If my doctor told me I had only six minutes to live, I wouldn't brood. I'd type a little faster.
The quote above illustrates some of what I've been feeling ever since hitting my seventh decade last year. Another writer friend and I have commiserated about suddenly feeling like we needed to write a little faster, send our work out more often, keep one step ahead of the twenty-something writers.
Once a person hits seventy, whether a writer or not, there comes a time of reflection. It's a time to look back at what your life has been, what has been accomplished, or perhaps what has not. And one needs also to set some goals for the years ahead. I felt as if I'd turned a corner, and the street ahead appeared so much shorter than the one I'd already traversed.
There was a time when some seventy year old women sat down in their rocking chair, folded their hands and waited for illness or death to approach them. They had the attitude that the meaningful part of life was over, and I'd be willing to bet that for them, it was over. Several days ago, my blog post discussed a book I'd read about growing older gracefully. The most important thought left when I finished the book was that my life is exactly what I make it. It's my choice.
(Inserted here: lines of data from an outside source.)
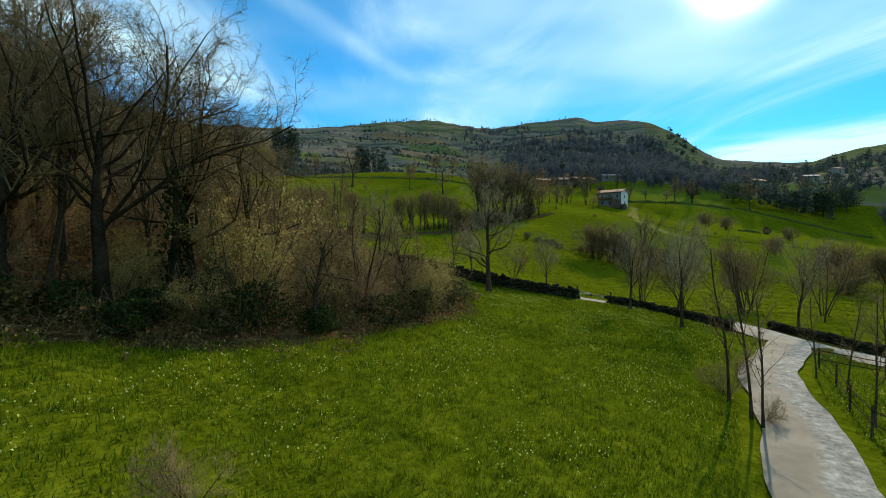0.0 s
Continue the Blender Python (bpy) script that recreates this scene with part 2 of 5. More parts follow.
# edge of the brambles beside the meadow, and the edge of the wood above the cleared slope
BRAMBLE_EDGE = spline([(-40, 6), (-12, 14), (-5.9, 18.2), (-2.8, 22.4), (0.1, 27.5), (1.9, 33.5), (1.0, 42), (-3, 46.5)], 1.0)
WOOD_EDGE = spline([(-120, 40), (-85, 54), (-68, 66), (-60, 73), (-48, 69), (-40, 65), (-32, 62.5), (-22, 60), (-16, 57), (-12, 52)], 1.0)
DITCH = spline([(-11, 53.5), (-17, 59), (-23.5, 64.5), (-26.3, 71), (-25, 80), (-17, 97), (-8, 110), (4, 124), (17, 146), (28, 162), (40, 178)], 2.0)


def side_of(line, x, y, reach):
    """Plus on the left of the line of points, minus on its right, in metres up to reach."""
    d, k = nearest(line, x, y)
    k2 = np.clip(k, 1, len(line) - 2)
    tx, ty = line[k2 + 1, 0] - line[k2 - 1, 0], line[k2 + 1, 1] - line[k2 - 1, 1]
    s = tx * (y - line[k, 1]) - ty * (x - line[k, 0])
    return np.clip(np.sign(s) * d, -reach, reach)


def height(x, y):
    x, y = np.asarray(x, float), np.asarray(y, float)
    z = base_height(x, y)
    near = np.hypot(x - 5, y - 30) < 110
    if near.any():
        xs, ys, zs = x[near], y[near], z[near]
        zs = zs + 0.08 * waves(xs, ys, 5.0, 8) + 0.20 * waves(xs, ys, 17.0, 9)
        # heaps and hollows of torn earth on the cleared slope
        torn = smooth(3.0, 5.0, side_of(LANE_LINE, xs, ys, 40)) * smooth(2.0, -1.0, side_of(WOOD_EDGE, xs, ys, 30)) * smooth(-13, -17, xs)
        zs = zs + torn * (0.30 * waves(xs, ys * 1.4, 5.0, 21) + 0.26 * waves(xs, ys * 1.5, 2.3, 22) + 0.10 * waves(xs, ys * 1.3, 1.1, 23))
        for line, level in ROADS:
            d, k = nearest(line, xs, ys)
            zs = zs + (level[k] - 0.10 - zs) * (1 - smooth(2.0, 4.5, d))
        z = z.copy()
        z[near] = zs
    return z


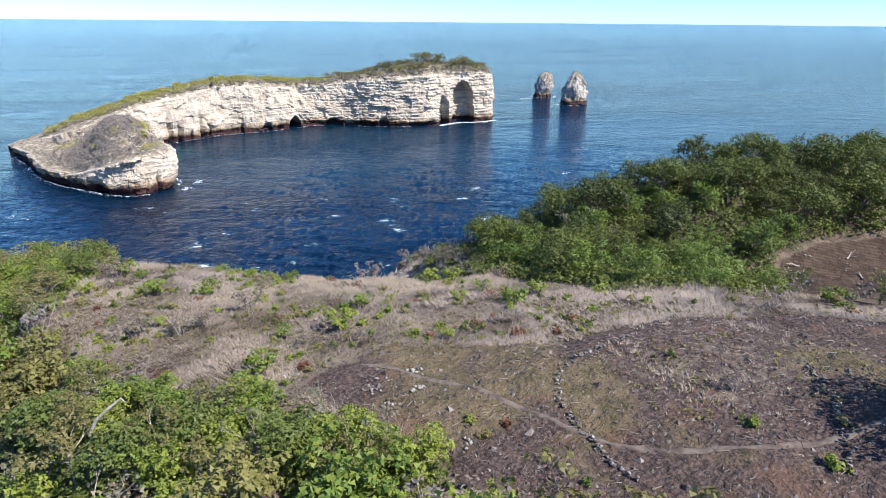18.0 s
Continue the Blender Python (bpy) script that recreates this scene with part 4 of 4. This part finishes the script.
def wood_kind(x, y, z, d):
    e = in_wood(x, y)
    if e < 7 and x < 112:
        return weighted(([WOODS[3]], 4), ([SHRUBS[0], SHRUBS[2]], 2.0), ([WOODS[0]], 1))
    return weighted((WOODS[:3], 6), ([WOODS[3]], 1.6), (BARE, 0.1), (SPARSE[1:2], 0.12))


scatter(6500, (66, 182, 144, 206), lambda x, y, z, d, c, f: z > 10 and in_wood(x, y) > 0 and not (y > 170 and x < 80) and y < 199 and (1.0 if x < 162 else 0.4), 3.6, wood_kind, (0.85, 1.35), crest=5.6, swell=0.3)
# dry brush on the steep flank below the wood
scatter(1500, (74, 86, 160, 198), lambda x, y, z, d, c, f: 11 < z < 28 and d > 4 and in_wood(x, y) < 0.5 and c < -0.5 and 0.85, 1.3, lambda x, y, z, d: weighted((DRY, 3), (BARE, 1.5), (SHRUBS, 2.2)), (0.45, 0.85))
# scrub east and south of the clearing
scatter(2600, (86, 200, 88, 156), lambda x, y, z, d, c, f: c < -1 and f < -1.5 and in_wood(x, y) < 1 and (0.75 if x > 125 else 0.6), 3.3, lambda x, y, z, d: weighted((WOODS, 3), (SHRUBS, 3), (BARE, 2), (SPARSE, 0.7)), (0.8, 1.15))
scatter(300, (84, 125, 58, 88), lambda x, y, z, d, c, f: 0.5, 4.5, lambda x, y, z, d: weighted((BROAD, 3), (WOODS, 3), (SHRUBS, 1)), (0.8, 1.15))
scatter(700, (94, 156, 116, 142), lambda x, y, z, d, c, f: c < -0.5 and f < -0.8 and 0.8, 2.3, lambda x, y, z, d: weighted((WOODS, 3), (SHRUBS, 3), (DRY, 1.0), (SPARSE[1:], 0.5)), (0.6, 1.0))
# low shrubs on the grassy brink and round the burnt ground
LOW = [shrub(160 + i, 0.95, 0.9, lf, lab, 220, 0.21, "low_shrub") for i, (lf, lab) in enumerate([(L_FRESH, "low fresh green shrub in dry grass"), (L_DARK, "low dark shrub in dry grass"), (L_YELLOW, "low yellow-green shrub in dry grass")])]
RUST = shrub(168, 0.8, 0.7, make_leaf("rust-brown leaves", (0.16, 0.06, 0.03), (0.18, 0.08, 0.04), (0.26, 0.13, 0.08)), "low scorched rust-brown shrub", 240, 0.15, "scorched_shrub")


def brink(x, y, z, d, c, f):
    b, _ = ring_distance(BURNT, np.array([x]), np.array([y]))
    return c > 0 and d > 5.5 and (0.75 if b[0] < -1 else 0.06) * (0.15 + 0.85 * max(0.0, math.sin(x * 0.33 + y * 0.27) * math.sin(x * 0.21 - y * 0.29)) ** 0.5)


scatter(6000, (22, 96, 102, 196), brink, 0.7, lambda x, y, z, d: weighted((LOW, 6), ([SHRUBS[0]], 0.25), ([DRY[0]], 0.25), ([RUST], 0.4)), (0.5, 1.2), 0.0)
for x, y, s in [(64, 142.4, 1.4), (67, 141, 1.0), (76, 117, 1.3), (79, 116, 1.2), (56, 131, 0.8), (62, 146, 1.1), (64, 147, 0.9)]:
    put(RUST, x, y, ground_at(x, y)[0], s)
for x, y in [(44.3, 179.6), (45.9, 177.7), (47.5, 176.8), (48.9, 175.0), (51.6, 173.4), (45.0, 176.9), (47.1, 175.3)]:
    put(SHRUBS[0], x, y, ground_at(x, y)[0] - 0.2, random.uniform(0.5, 0.8))
for x, y, s, k in [(92, 118, 0.8, GREYBUSH), (99, 116, 0.8, GREYBUSH), (88, 112, 0.7, GREYBUSH)]:
    put(k, x, y, ground_at(x, y)[0], s)
# scrub on the low headland
scatter(300, (-66, 2, 195, 285), lambda x, y, z, d, c, f: z > 4.5 and x < -y * 0.0 and d > 3 and 0.35, 3.0, lambda x, y, z, d: weighted(([SHRUBS[3]], 2), ([SHRUBS[2]], 1), (LOW, 2), (BARE, 1.0)), (0.6, 1.0))


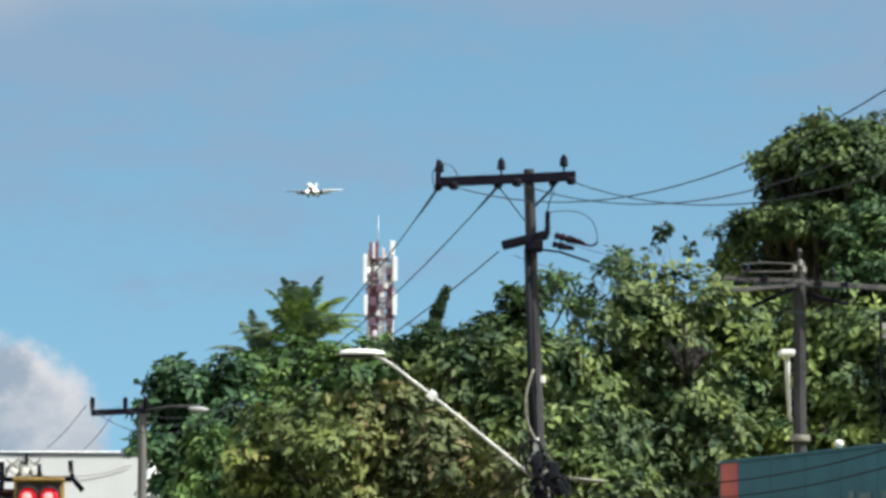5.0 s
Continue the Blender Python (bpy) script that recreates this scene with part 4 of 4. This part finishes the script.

And because I love my writing life, I choose to continue it as long as I have the ability to think and to write something coherent. I'm grateful that I live in a time when seniors are not cast aside, that they can live full lives and be a benefit to others in some way, as well.
I have ideas for so many stories and essays tripping over one another in my mind. Like Mr.Asimov's quote, I think I need to learn to type a little faster.